Common Sources of Error

• Confusing the salt identity: NaH₂PO₄, Na₂HPO₄, and Na₃PO₄ do not have similar pH values.
• Ignoring hydration state: Commercial materials may be hydrates, which affect mass-to-mole conversions even though the dissolved species is the same once fully dissociated.
• Assuming ideality at high concentration: Concentrated solutions can deviate from simple equilibrium models.
• Temperature changes: Equilibrium constants and K_w shift with temperature.
• CO₂ absorption: Atmospheric carbon dioxide can lower the pH of alkaline phosphate solutions over time.

Comparison With Buffer Calculations

A single sodium phosphate salt gives a hydrolysis-controlled pH. A phosphate buffer, by contrast, uses a conjugate acid-base pair.

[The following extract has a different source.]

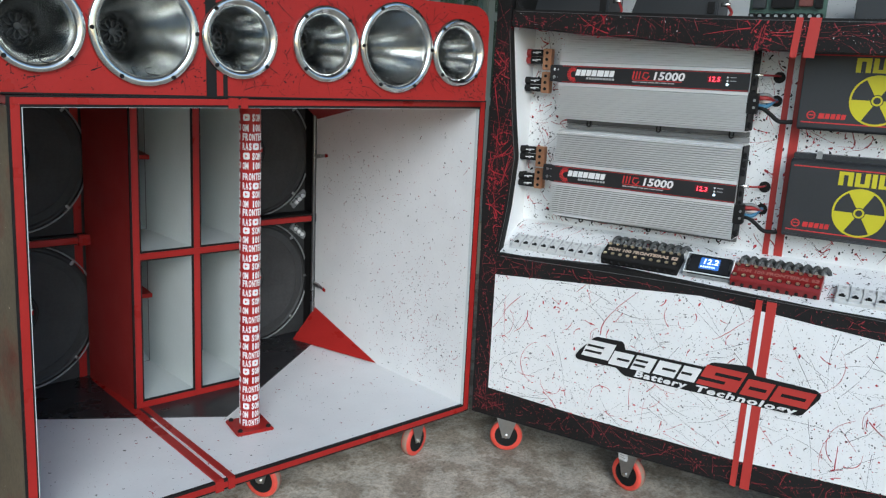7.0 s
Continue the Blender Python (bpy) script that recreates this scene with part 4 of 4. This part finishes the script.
SHORTER = Matrix.Diagonal((0.965, 1, 1, 1))
amplifier(RK @ pose(0.430, 0.083, 1.335) @ SHORTER, "12.5")
amplifier(RK @ pose(0.431, 0.083, 1.016) @ SHORTER, "12.3")
for zc in (1.335, 1.016):
    for s in (1, -1):
        z = zc + s * 0.037 + 0.006
        cb = thing("copper_busbar", RK @ pose(0.070, 0.136, z), "short copper bar with three screw holes beside an amplifier", "busbar", "busbars")
        part("bar", box(-0.0145, 0.0145, -0.006, 0.022, -0.034, 0.034, 0.002), COPPER, cb)
        for q in (-0.021, 0.0, 0.021):
            part("screw_hole", ring(0, q, 0.0028, 0.0052, -0.0072, -0.005, 14, bm=disc(0, q, 0.0028, -0.0062, -0.0055, 12)), BLACK, cb)
        for q in (-0.012, 0.012):
            fh = thing("cable_clamp", RK @ pose(0.033, 0.140, z + s * 0.008 + q), "black cable lug with a small pale winged print", "cable lug", "cable lugs")
            part("sleeve", box(-0.026, 0.024, -0.009, 0.012, -0.011, 0.011, 0.004), BLACK, fh)
            part("printed_wing", slab(-0.016, -0.001, 0.012, 0.003, -0.009, 0.6, bm=slab(0.004, 0.0008, 0.012, 0.003, -0.009, -0.6, bm=ring(0, 0, 0.0015, 0.004, -0.0102, -0.009, 10))), PRINT_W, fh)
            cap = thing("power_cable", RK @ pose(0.003, 0.153, z + s * 0.008 + q), "thick %s power cable entering the rack side" % ("dark red" if s > 0 else "black"), "cable", "power cables")
            part("sheath", tube([(0.008, -0.012, 0), (-0.006, -0.010, 0), (-0.012, 0.012, 0), (-0.013, 0.036, 0.0)], 0.0122, 12), CABLE_RED if s > 0 and zc > 1.2 else BLACK, cap, smooth=True)
    # signal and speaker leads going into the board
    for j, (dz, col, r, nm) in enumerate(((0.026, CHROME, 0.0035, "silver plug"), (-0.040, CABLE_RED, 0.006, "red"), (-0.030, CABLE_GREY, 0.005, "grey"), (-0.062, CABLE_BLUE, 0.006, "blue"), (-0.070, BLACK, 0.006, "black"), (-0.05, CABLE_WHITE, 0.004, "pale"))):
        ld = thing("speaker_lead", RK @ pose(0.72, 0.13, zc + dz - 0.005), "%s lead running from amplifier to hole in the board" % nm, "cable", "leads")
        if j == 0:
            part("lead", tube([(0, -0.01, 0), (0.03, -0.012, 0), (0.045, -0.008, 0.0), (0.062, 0.02, 0.0), (0.064, 0.062, 0)], 0.003, 8), CABLE_RED, ld, smooth=True)
            part("plug", lathe([(0.0, 0), (0.0038, 0.0), (0.0048, 0.012), (0.0048, 0.034), (0.0, 0.034)], 12, pose(-0.004, -0.011, 0, 0, 0, -90)), CHROME, ld, "silver plug", smooth=True)
        elif nm == "black":
            part("lead", tube([(0, 0, 0), (0.035, -0.006, 0.004), (0.06, 0.0, -0.012), (0.085, 0.0, -0.030), (0.12, 0.01, -0.030)], r, 8), col, ld, smooth=True)
        else:
            part("lead", tube([(0, -0.004 + 0.002 * j, 0), (0.025, -0.012 + 0.003 * j, 0.001), (0.048, 0.0, 0.002), (0.06, 0.03, -0.045 - dz), (0.062, 0.062, -0.045 - dz)], r, 8), col, ld, smooth=True)
    for dz in (0.022, -0.045):
        part("cable_hole", ring(0.782, zc + dz - 0.005, 0.012, 0.0165, 0.187, 0.191, 20, bm=disc(0.782, zc + dz - 0.005, 0.012, 0.1885, 0.19, 20)), BLACK, rack, "black-edged cable hole")

# ---- power supplies ----
p0 = None
for z in (1.325, 1.021):
    if p0 is not None:
        copy_thing(p0, RK @ pose(0.855, 0.112, z))
        continue
    p0 = p = thing("power_supply", RK @ pose(0.855, 0.112, z), "dark grey power supply with yellow trefoil and red lines", "power supply", "power supplies")
    part("case", prism([(0.078, -0.112), (0.010, -0.112), (0.0, -0.104), (0.0, 0.102), (0.010, 0.110), (0.04, 0.110), (0.04, 0.125), (0.078, 0.125)], 0.0, 0.52, axes="yz", bevel=0.002), GREY, p, "dark grey folded case")
    for q in (-0.092, 0.090):
        part("red_line", slab(0.010, q, 0.50, 0.003, 0.0), PRINT_R, p)
    for k, w in enumerate((0.036, 0.036, 0.012, 0.036, 0.036)):
        x = 0.128 + (0.0, 0.041, 0.082, 0.099, 0.140)[k]
        bm = slab(x, 0.048, w, 0.038, 0.0)
        if w > 0.02:
            part("block_slot", slab(x + 0.0125, 0.057 if k % 2 else 0.048, w - 0.025, 0.029, -0.0011, t=0.0008), GREY, p)
        part("yellow_block", bm, YELLOW, p, "yellow title block")
    part("trefoil", ring(0.190, -0.024, 0.062, 0.067, -0.0014, 0, 48, bm=ring(0.190, -0.024, 0.009, 0.0135, -0.0014, 0, 24)), YELLOW, p, "yellow trefoil ring")
    for g in (60, 180, 300):
        part("trefoil_blade", ring(0.190, -0.024, 0.016, 0.0625, -0.0014, 0, 14, g, g + 60), YELLOW, p)
    part("maker_ring", ring(0.034, -0.071, 0.0085, 0.0115, -0.0014, 0, 20, bm=slab(0.028, -0.072, 0.012, 0.003, 0.0)), PRINT_R, p)
    part("maker_bars", word_bars(0.052, -0.079, [0.014, 0.011, 0.011, 0.009, 0.011], 0.014, 0.003, 0.0, 0.15), PRINT_R, p, "red slanted maker bars")
    part("mounting_ear", box(0.06, 0.075, 0.03, 0.038, 0.112, 0.132, 0.001, bm=ring(0.0675, 0.128, 0.003, 0.006, 0.030, 0.038, 12)), STEEL, p)

# ---- ledge: breakers, fuse blocks, voltmeter ----
LTILT = math.degrees(math.atan2(0.186, 0.09))


def on_ledge(u, s, lift=0.0):
    """A pose on the sloping ledge: x along it, z up its slope, -y out of it."""
    return RK @ pose(u, 0.004 + 0.186 * s, 0.742 + 0.09 * s, -LTILT, 0, 0) @ pose(0, -lift, 0)


b0 = None
for k in range(16):
    u = 0.0515 + 0.0326 * k if k < 9 else 1.042 + 0.0326 * (k - 9)
    m = on_ledge(u, 0.30, 0.0)
    if b0 is not None:
        copy_thing(b0, m)
        continue
    b0 = b = thing("circuit_breaker", m, "small white circuit breaker with a black toggle", "breaker", "breakers")
    part("case", box(-0.0163, 0.0163, -0.011, 0.0, -0.032, 0.040, 0.0015), BREAKER, b)
    part("nose", box(-0.0155, 0.0155, -0.016, -0.011, -0.022, 0.016, 0.0015), BREAKER, b)
    part("toggle", prism([(-0.008, -0.018), (0.008, -0.018), (0.008, -0.012), (0.0035, -0.012), (0.0035, -0.007), (-0.0035, -0.007), (-0.0035, -0.012), (-0.008, -0.012)], -0.0195, -0.016), BLACK, b, "black toggle")
    for q, w in ((0.011, 0.008), (0.006, 0.013), (0.002, 0.006)):
        part("small_print", slab(-0.010, q, w, 0.0016, -0.016, t=0.0005), PRINT_GREY, b)
    part("case_joint", box(-0.0166, -0.0160, -0.0166, -0.002, -0.030, 0.038), PRINT_GREY, b)
    part("terminal_hole", box(-0.005, 0.005, -0.0118, -0.011, 0.026, 0.034), PRINT_GREY, b)
for u, mt, nm in ((0.474, BLACK, "black"), (0.868, FUSE_RED, "red")):
    f = thing("distribution_block", on_ledge(u, 0.42), "%s distribution block with brass screws and printed lettering" % nm, "distribution block", "distribution blocks")
    part("body", prism([(0.0, -0.056), (-0.024, -0.056), (-0.032, -0.046), (-0.032, 0.014), (-0.022, 0.024), (0.0, 0.024)], -0.120, 0.120, axes="yz", bevel=0.0015), mt, f)
    for k in range(10):
        x = -0.1095 + 0.0243 * k
        for z in (0.007, -0.041):
            part("screw", lathe([(0.0058, 0.0), (0.0058, -0.003), (0.003, -0.003), (0.003, -0.0015), (0, -0.0015)], 12, pose(x, -0.032, z)), BRASS, f)
            part("screw_well", ring(x, z, 0.0058, 0.0074, -0.0326, -0.0315, 14), BLACK, f)
        part("cable_tail", tube([(x, -0.014, 0.020), (x + 0.004, -0.030, 0.034), (x + 0.010, -0.030, 0.050), (x + 0.016, -0.014, 0.063), (x + 0.019, 0.002, 0.066)], 0.0066, 9), BRAID, f, "grey braided cable tail", smooth=True)
        part("cable_end", tube([(x, -0.010, -0.054), (x, -0.008, -0.061)], 0.005, 8), BLACK, f)
    bm = letters("SOM 100 FRONTEIRAS", 0.0195, 0.0006, 0, "CENTER", 0.0005, 1.0)
    bm.transform(pose(-0.012, -0.0326, -0.0225))
    part("lettering", bm, PRINT_TAN if mt is BLACK else PRINT_DULL, f, "dull printed lettering")
    tag = part("tag", box(0.093, 0.112, -0.0333, -0.031, -0.0235, -0.0085, 0.001), PRINT_TAN if mt is BLACK else PRINT_DULL, f)
    part("play_mark", prism([(0.100, -0.0195), (0.107, -0.016), (0.100, -0.0125)], -0.0342, -0.0332), mt, tag)
v = thing("voltmeter", on_ledge(0.680, 0.36, 0.0125) @ pose(0, 0, 0, 17), "clear-cased voltmeter with a glowing blue display", "voltmeter")
part("case", box(-0.062, 0.062, -0.022, 0.0, -0.032, 0.034, 0.004), CLEAR_DARK, v, "dark clear case")
for z in (-0.034, 0.035):
    part("cover_edge", rod((-0.068, -0.021, z), (0.068, -0.021, z), 0.0018, 8), LENS, v, "clear plastic edge")
for x in (-0.068, 0.068):
    part("cover_edge", rod((x, -0.021, -0.034), (x, -0.021, 0.035), 0.0018, 8), LENS, v, "clear plastic edge")
    part("side_clip", box(x * 0.9 - 0.004, x * 0.9 + 0.004, -0.025, -0.02, -0.012, 0.012, 0.001), RUBBER, v)
part("rail", box(-0.074, 0.074, -0.008, 0.0, -0.040, 0.042, 0.003), CLEAR, v)
sc = part("screen", box(-0.027, 0.029, -0.0245, -0.021, -0.018, 0.022, 0.001), SCREEN, v, "glowing blue screen")
bm = letters("12.2", 0.026, 0.0006, 0.06, "CENTER", 0.0005, 1.05)
bm.transform(pose(0.003, -0.0255, -0.001))
part("digits", bm, LED_WHITE, sc, "pale glowing digits")
part("bar_row", word_bars(-0.022, -0.014, [0.0036] * 7, 0.005, 0.0026, -0.0245, 0.0), LED_WHITE, sc)
for sx in (-1, 1):
    for sz in (-1, 1):
        part("corner_screw", lathe([(0.004, -0.022), (0.004, -0.026), (0, -0.026)], 10, pose(sx * 0.055, 0, sz * 0.024)), BLACK, v)

# ---- top shelf: two processors and an open circuit board ----
for u, w, z1 in ((0.022, 0.258, 1.603), (0.345, 0.262, 1.584)):
    e = thing("audio_processor", RK @ pose(u, 0.10, 1.507), "black electronic unit with sloping ends standing on the rack's shelf", "electronic unit", "shelf units")
    h = z1 - 1.507
    part("case", prism([(0.0, 0.0), (w, 0.0), (w, h * 0.95), (w - 0.02, h), (0.035, h), (0.02, h * 0.8)], 0.0, 0.12, bevel=0.003), GREY, e)
    part("lid", prism([(0.028, h * 0.82), (w - 0.004, h * 0.82), (w - 0.018, h + 0.003), (0.036, h + 0.003)], -0.004, 0.124, bevel=0.002), BLACK, e, "black lid")
    part("socket", box(w - 0.03, w - 0.01, -0.005, 0.01, h * 0.2, h * 0.62, 0.001), BLACK, e)
    part("plug", lathe([(0, 0), (0.006, 0.0), (0.006, 0.03), (0, 0.03)], 10, pose(w - 0.004, 0.03, h * 0.55, 0, 0, -90)), CHROME, e, smooth=True)
    part("lead", tube([(w + 0.02, 0.03, h * 0.5), (w + 0.035, 0.015, h * 0.25), (w + 0.03, 0.01, 0.006), (w + 0.045, 0.03, 0.006)], 0.004, 8), CABLE_RED, e, smooth=True)
brd = thing("circuit_board", RK @ pose(0.69, 0.09, 1.507), "green circuit board with a row of terminals, standing on the shelf", "circuit board")
part("board", box(0.0, 0.20, 0.02, 0.024, 0.004, 0.085, 0.0005), PCB, brd)
for k in range(9):
    part("terminal", box(0.004 + 0.0215 * k, 0.022 + 0.0215 * k, -0.004, 0.02, 0.0, 0.016, 0.002), BLACK, brd)
    part("terminal_screw", lathe([(0.005, -0.004), (0.005, -0.006), (0, -0.006)], 10, pose(0.013 + 0.0215 * k, 0, 0.008)), STEEL, brd)
for x0, x1, z0, z1, mt in ((0.06, 0.12, 0.03, 0.075, BLACK), (0.13, 0.165, 0.035, 0.08, PCB_RED), (0.01, 0.045, 0.03, 0.08, GREY), (0.17, 0.19, 0.03, 0.06, BLACK)):
    part("component", box(x0, x1, 0.004, 0.02, z0, z1, 0.002), mt, brd)
e = thing("audio_processor", RK @ pose(0.96, 0.10, 1.507), "black electronic unit with sloping ends standing on the rack's shelf", "electronic unit", "shelf units")
part("case", box(0, 0.3, 0, 0.12, 0, 0.08, 0.004), GREY, e)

Near neutral pH, the useful pair is H₂PO₄^– and HPO₄^2-. The classic equation is:

pH = pKa2 + log10([HPO4^2-] / [H2PO4-])

This means if you want precise pH control around physiological or biochemical conditions, you usually do not rely on only one phosphate salt. Instead, you blend monosodium and disodium phosphate in the right ratio.

Authoritative References and Further Reading

For foundational chemistry, equilibrium data, and water chemistry context, consult reputable academic and government sources:

• NIST Chemistry WebBook
• University of California Davis acid-base equilibria material
• U.S. Environmental Protection Agency water quality resources

Bottom Line

To calculate pH of sodium phosphate solution correctly, you must first identify which phosphate species is present. Monosodium phosphate is weakly acidic, disodium phosphate is mildly basic, and trisodium phosphate is more strongly basic. Once the salt is known, you can estimate pH using the appropriate hydrolysis or dissociation equilibrium and the concentration of the solution. For single-salt calculations, the method used in the calculator above is fast, chemically justified, and suitable for most routine needs. For high-precision analytical work, concentrated systems, or mixed phosphate buffers, use activity-corrected or full charge-balance methods and verify with a calibrated pH meter.